Tomorrow marks the three-year anniversary of my paternal grandmother’s passing. I want to honor her memory by telling you a little about my grandmother.
She was 92 years old when she took her last breath. She had a dog named Mutt (actually there was a series of dogs named Mutt). Her house always smelled of fried chicken, collard greens and rice. She served rice with every meal and it was not uncommon to find a skinned opossum boiling on her stove. She liked hot tea and orange slices (the chewy candies). She collected dolls. She spoke with a Charleston accent rooted in a broken Geechee dialect. I barely understood her stories. She called me Sharon. She had a lot of household remedies for everyday ailments. She mothered fourteen children. She never drove a car. I can still see her hands, her nose, her wrinkles.

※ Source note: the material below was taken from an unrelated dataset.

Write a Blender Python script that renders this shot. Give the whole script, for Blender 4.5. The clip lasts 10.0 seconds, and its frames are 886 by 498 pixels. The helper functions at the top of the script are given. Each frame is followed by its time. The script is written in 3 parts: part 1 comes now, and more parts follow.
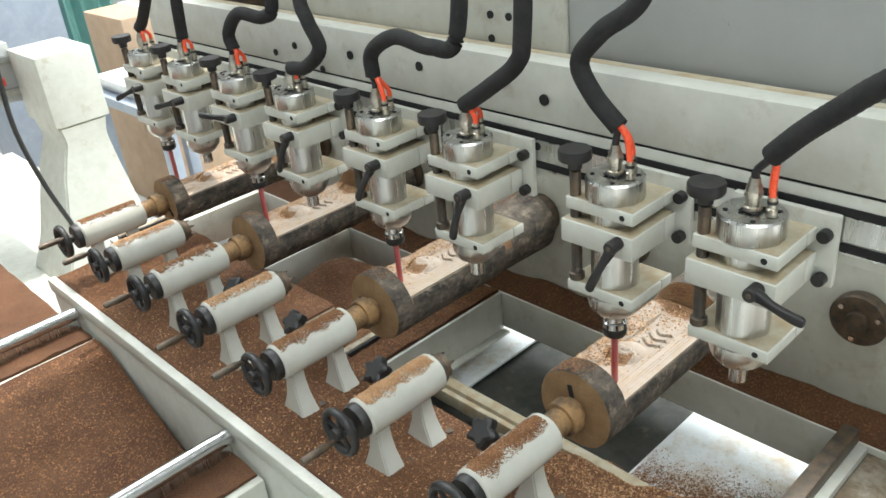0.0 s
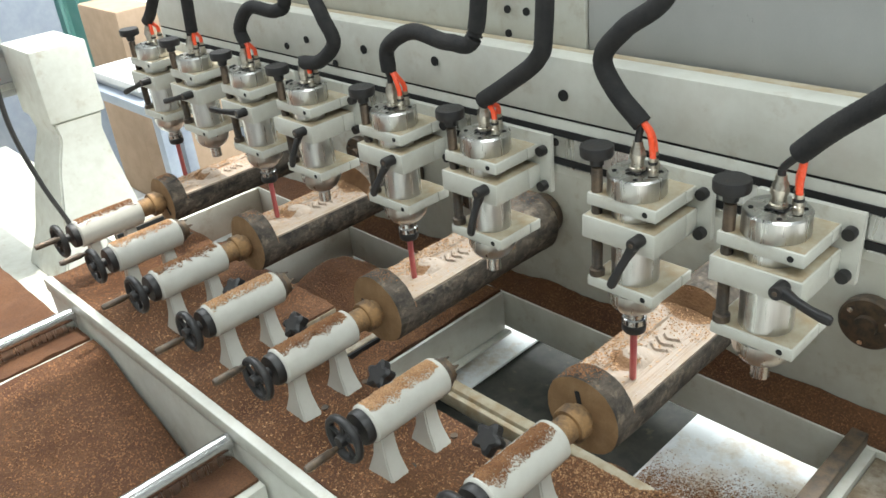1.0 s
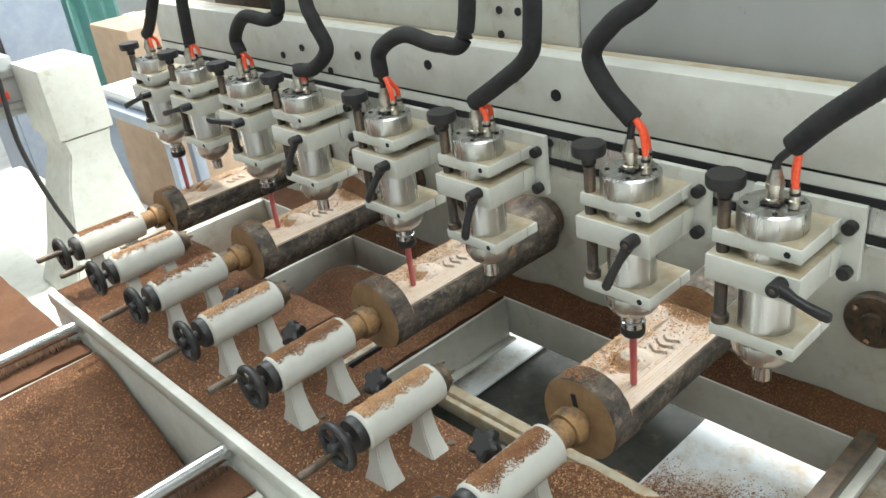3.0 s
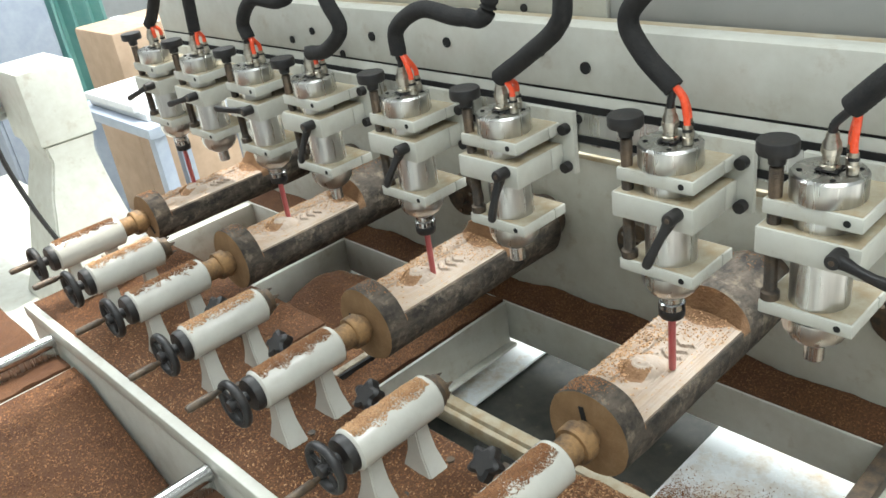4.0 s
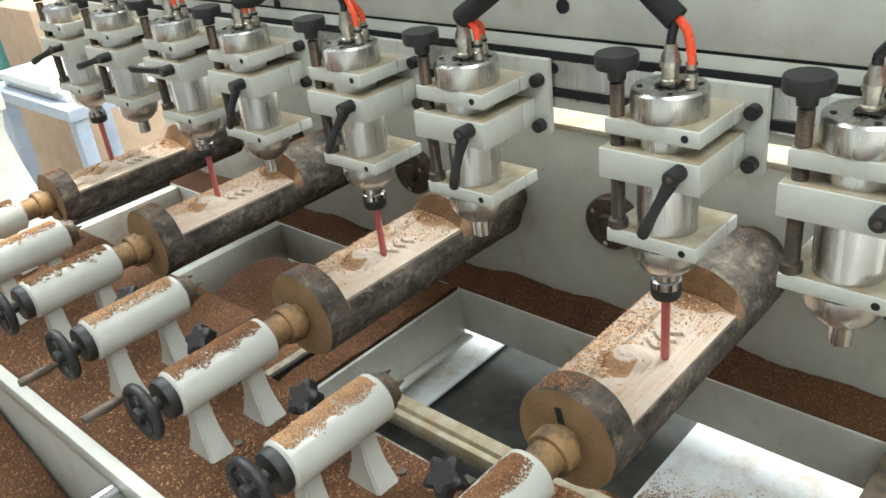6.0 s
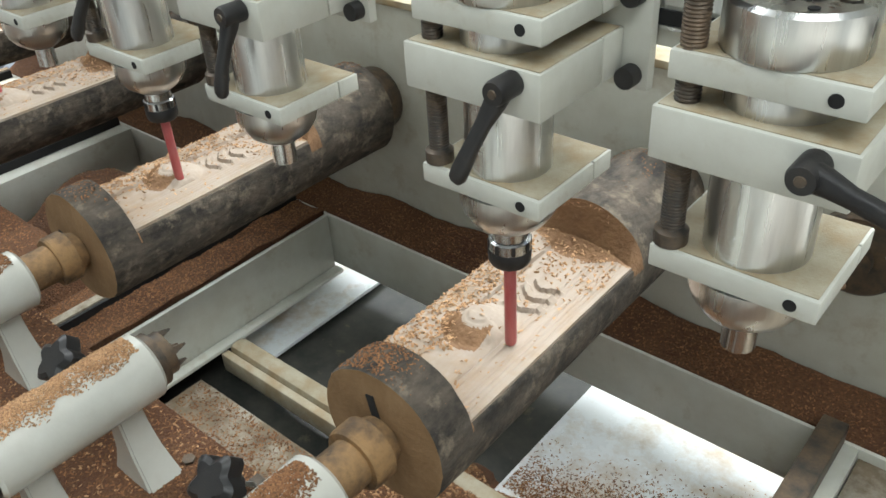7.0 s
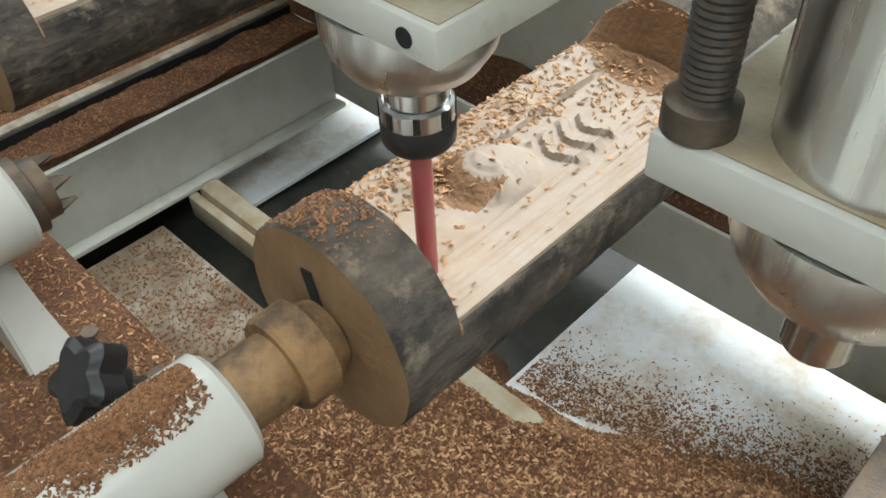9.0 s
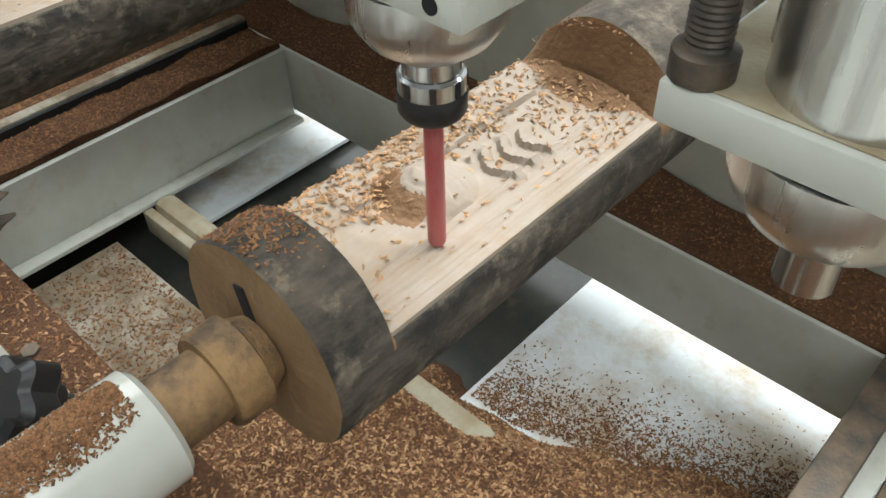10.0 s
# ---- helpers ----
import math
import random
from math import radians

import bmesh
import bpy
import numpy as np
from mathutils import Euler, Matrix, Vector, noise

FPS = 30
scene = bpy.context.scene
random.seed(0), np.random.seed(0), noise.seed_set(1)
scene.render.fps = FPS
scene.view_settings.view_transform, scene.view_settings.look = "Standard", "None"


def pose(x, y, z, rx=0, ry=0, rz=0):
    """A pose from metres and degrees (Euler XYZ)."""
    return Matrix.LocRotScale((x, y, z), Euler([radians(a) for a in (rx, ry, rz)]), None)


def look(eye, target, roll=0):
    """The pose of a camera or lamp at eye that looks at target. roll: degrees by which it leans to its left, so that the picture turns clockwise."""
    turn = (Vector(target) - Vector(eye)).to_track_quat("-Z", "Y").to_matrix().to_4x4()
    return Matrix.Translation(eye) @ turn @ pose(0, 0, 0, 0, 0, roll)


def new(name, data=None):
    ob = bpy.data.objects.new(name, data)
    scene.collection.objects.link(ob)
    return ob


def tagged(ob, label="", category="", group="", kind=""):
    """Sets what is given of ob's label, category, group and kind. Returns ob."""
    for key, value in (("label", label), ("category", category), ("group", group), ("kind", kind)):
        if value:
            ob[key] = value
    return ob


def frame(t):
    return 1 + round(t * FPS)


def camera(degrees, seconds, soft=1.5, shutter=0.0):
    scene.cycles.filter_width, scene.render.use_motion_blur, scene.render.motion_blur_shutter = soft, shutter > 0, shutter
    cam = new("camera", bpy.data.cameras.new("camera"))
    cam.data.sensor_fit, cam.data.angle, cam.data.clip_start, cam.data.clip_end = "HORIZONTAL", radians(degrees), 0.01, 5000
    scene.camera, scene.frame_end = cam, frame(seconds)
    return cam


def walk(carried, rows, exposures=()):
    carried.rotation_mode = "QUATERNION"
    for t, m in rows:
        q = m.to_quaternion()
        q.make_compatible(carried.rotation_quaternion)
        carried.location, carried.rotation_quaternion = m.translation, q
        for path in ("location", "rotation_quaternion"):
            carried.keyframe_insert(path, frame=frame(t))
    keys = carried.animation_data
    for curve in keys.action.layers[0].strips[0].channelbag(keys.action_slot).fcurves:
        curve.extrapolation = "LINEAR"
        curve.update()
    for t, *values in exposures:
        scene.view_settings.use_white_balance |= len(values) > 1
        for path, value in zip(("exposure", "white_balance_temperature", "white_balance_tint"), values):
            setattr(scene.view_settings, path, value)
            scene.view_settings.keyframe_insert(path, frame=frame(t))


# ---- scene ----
cam = camera(55.8, 10.0, soft=1.6)
PATH = [
    (0.0, pose(0.5361, -0.6755, 0.7036, 62.007, 5.339, 45.649)),
    (0.5, pose(0.5164, -0.6784, 0.7226, 61.562, 4.440, 44.772)),
    (1.0, pose(0.5102, -0.6681, 0.7104, 61.393, 5.187, 45.331)),
    (1.5, pose(0.5097, -0.6480, 0.7047, 60.426, 5.431, 43.453)),
    (2.0, pose(0.5067, -0.6506, 0.6969, 61.513, 6.234, 45.382)),
    (2.5, pose(0.5104, -0.6518, 0.6957, 62.093, 6.061, 45.194)),
    (3.0, pose(0.5293, -0.6395, 0.6873, 62.416, 6.707, 46.052)),
    (4.5, pose(0.4218, -0.5533, 0.6083, 62.304, 7.885, 45.105)),
    (5.0, pose(0.3763, -0.5206, 0.5653, 61.114, 6.240, 45.386)),
    (6.5, pose(0.3646, -0.4861, 0.5466, 60.933, 5.101, 39.497)),
    (7.0, pose(0.3115, -0.2752, 0.4394, 55.652, 3.044, 39.813)),
    (7.5, pose(0.3257, -0.1704, 0.4094, 51.418, 3.099, 44.856)),
    (8.0, pose(0.2996, -0.1668, 0.3810, 51.471, 5.591, 45.438)),
    (8.5, pose(0.2334, -0.1432, 0.3110, 49.285, 3.795, 44.042)),
    (9.0, pose(0.2226, -0.1392, 0.2984, 46.138, 2.097, 44.215)),
    (9.5, pose(0.2282, -0.1379, 0.3016, 46.319, 1.379, 44.092)),
    (10.0, pose(0.2375, -0.1273, 0.2998, 47.081, 1.130, 42.740)),
]
walk(cam, PATH, [(0.0, -0.1), (3.0, -0.08), (4.5, 0.0), (6.0, 0.0), (7.0, -0.15), (8.0, -0.24), (10.0, -0.24)])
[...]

I can still see her sitting on the porch with a switch in her hand for no particular reason. I can still hear her voice.
She was the only grandmother I ever knew. Actually, she was the only grandparent I really knew. I am proud to be a leaf in her lineage.
Recently, I have learned of several grandmothers and grandfathers passing away, leaving their legacy to those who were born of their name. I’ve mourned with their loved ones. I’ve felt their loss in my own loss and in the losses to come. It is a painful concept, the circle of life. Understanding and accepting the ebb and flow of birth and death can take a life time. But in your cycle, take the time to live and love with the blessing of those gone on and the hope of those to come.
We miss you Grandma Rosa and all your miscalling.